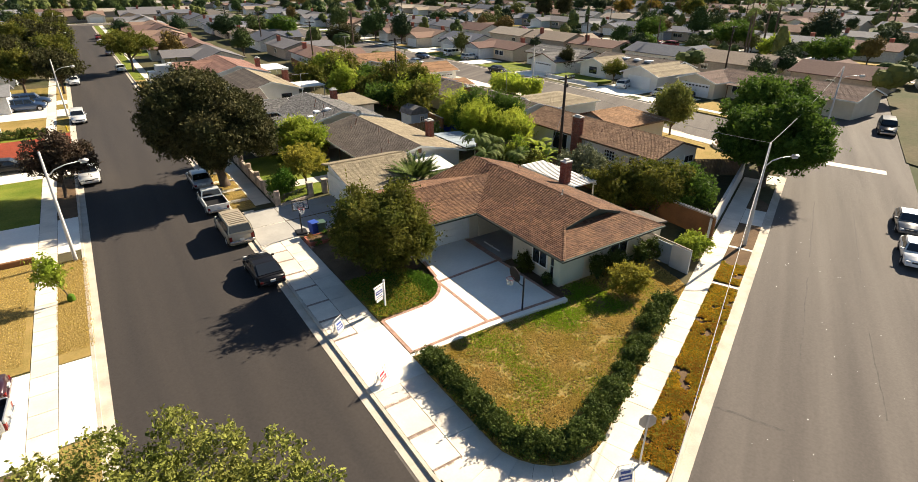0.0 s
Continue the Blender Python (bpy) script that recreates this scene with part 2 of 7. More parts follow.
BLACKBIN = mat("black_plastic", (0.03, 0.03, 0.033), scale=2, rough=0.5)
BLUETARP = mat("blue_tarp", (0.03, 0.07, 0.40), scale=1, rough=0.5)
BARK = mat("bark", (0.13, 0.095, 0.070), (0.085, 0.062, 0.046), scale=3, rough=0.95, bump=0.8, bscale=20, grain=0.25)
WIRE = mat("cable_grey", (0.30, 0.30, 0.30), scale=2, rough=0.6)
ROOFPIPE = mat("vent_pipe", (0.48, 0.44, 0.38), scale=3, rough=0.6, grain=0.15)
RUST_PIPE = mat("rusty_vent_pipe", (0.20, 0.12, 0.09), scale=3, rough=0.8, grain=0.2)
CORRUGATED = mat("corrugated_fibreglass", (0.34, 0.39, 0.42), (0.22, 0.26, 0.29), scale=0.8, rough=0.45, grain=0.15, island=0.15)
SHEDBLUE = mat("shed_blue_grey", (0.36, 0.42, 0.50), (0.30, 0.36, 0.43), scale=1, rough=0.8, grain=0.08)
L_OLIVE = leaf("olive_leaf", (0.056, 0.078, 0.012), (0.165, 0.155, 0.026), 0.5)
L_DARK = leaf("dark_leaf", (0.032, 0.038, 0.013), (0.074, 0.068, 0.026), 0.25)
L_GREEN = leaf("green_leaf", (0.045, 0.094, 0.014), (0.110, 0.170, 0.024), 0.45)
L_YELLOW = leaf("yellow_green_leaf", (0.22, 0.22, 0.030), (0.31, 0.26, 0.04), 0.5)
L_BRIGHT = leaf("bright_green_leaf", (0.20, 0.28, 0.028), (0.31, 0.34, 0.045), 0.5)
L_LIME = leaf("pale_lime_leaf", (0.13, 0.155, 0.030), (0.25, 0.25, 0.060), 0.35)
L_GREYGREEN = leaf("grey_green_leaf", (0.12, 0.14, 0.075), (0.17, 0.18, 0.10))
L_PLUM = leaf("plum_leaf", (0.060, 0.048, 0.030), (0.085, 0.055, 0.038), 0.22)
L_AUTUMN = leaf("autumn_leaf", (0.24, 0.14, 0.025), (0.19, 0.16, 0.03), 0.4)
L_HEDGE = leaf("hedge_leaf", (0.030, 0.058, 0.013), (0.110, 0.135, 0.028), 0.3)
L_COVER = leaf("groundcover_leaf", (0.60, 0.37, 0.025), (0.34, 0.165, 0.028), 0.4)
L_BED = leaf("bed_leaf", (0.055, 0.125, 0.012), (0.11, 0.19, 0.02), 0.35)
L_PALM = leaf("palm_leaf", (0.075, 0.115, 0.026), (0.135, 0.165, 0.045), 0.4)
L_BAMBOO = leaf("bamboo_leaf", (0.26, 0.34, 0.030), (0.38, 0.41, 0.055), 0.7)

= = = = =

Copy out each line exactly, without the pictures.

## Completed exercise:
0.0 s
Continue the Blender Python (bpy) script that recreates this scene with part 2 of 7. More parts follow.
BLACKBIN = mat("black_plastic", (0.03, 0.03, 0.033), scale=2, rough=0.5)
BLUETARP = mat("blue_tarp", (0.03, 0.07, 0.40), scale=1, rough=0.5)
BARK = mat("bark", (0.13, 0.095, 0.070), (0.085, 0.062, 0.046), scale=3, rough=0.95, bump=0.8, bscale=20, grain=0.25)
WIRE = mat("cable_grey", (0.30, 0.30, 0.30), scale=2, rough=0.6)
ROOFPIPE = mat("vent_pipe", (0.48, 0.44, 0.38), scale=3, rough=0.6, grain=0.15)
RUST_PIPE = mat("rusty_vent_pipe", (0.20, 0.12, 0.09), scale=3, rough=0.8, grain=0.2)
CORRUGATED = mat("corrugated_fibreglass", (0.34, 0.39, 0.42), (0.22, 0.26, 0.29), scale=0.8, rough=0.45, grain=0.15, island=0.15)
SHEDBLUE = mat("shed_blue_grey", (0.36, 0.42, 0.50), (0.30, 0.36, 0.43), scale=1, rough=0.8, grain=0.08)
L_OLIVE = leaf("olive_leaf", (0.056, 0.078, 0.012), (0.165, 0.155, 0.026), 0.5)
L_DARK = leaf("dark_leaf", (0.032, 0.038, 0.013), (0.074, 0.068, 0.026), 0.25)
L_GREEN = leaf("green_leaf", (0.045, 0.094, 0.014), (0.110, 0.170, 0.024), 0.45)
L_YELLOW = leaf("yellow_green_leaf", (0.22, 0.22, 0.030), (0.31, 0.26, 0.04), 0.5)
L_BRIGHT = leaf("bright_green_leaf", (0.20, 0.28, 0.028), (0.31, 0.34, 0.045), 0.5)
L_LIME = leaf("pale_lime_leaf", (0.13, 0.155, 0.030), (0.25, 0.25, 0.060), 0.35)
L_GREYGREEN = leaf("grey_green_leaf", (0.12, 0.14, 0.075), (0.17, 0.18, 0.10))
L_PLUM = leaf("plum_leaf", (0.060, 0.048, 0.030), (0.085, 0.055, 0.038), 0.22)
L_AUTUMN = leaf("autumn_leaf", (0.24, 0.14, 0.025), (0.19, 0.16, 0.03), 0.4)
L_HEDGE = leaf("hedge_leaf", (0.030, 0.058, 0.013), (0.110, 0.135, 0.028), 0.3)
L_COVER = leaf("groundcover_leaf", (0.60, 0.37, 0.025), (0.34, 0.165, 0.028), 0.4)
L_BED = leaf("bed_leaf", (0.055, 0.125, 0.012), (0.11, 0.19, 0.02), 0.35)
L_PALM = leaf("palm_leaf", (0.075, 0.115, 0.026), (0.135, 0.165, 0.045), 0.4)
L_BAMBOO = leaf("bamboo_leaf", (0.26, 0.34, 0.030), (0.38, 0.41, 0.055), 0.7)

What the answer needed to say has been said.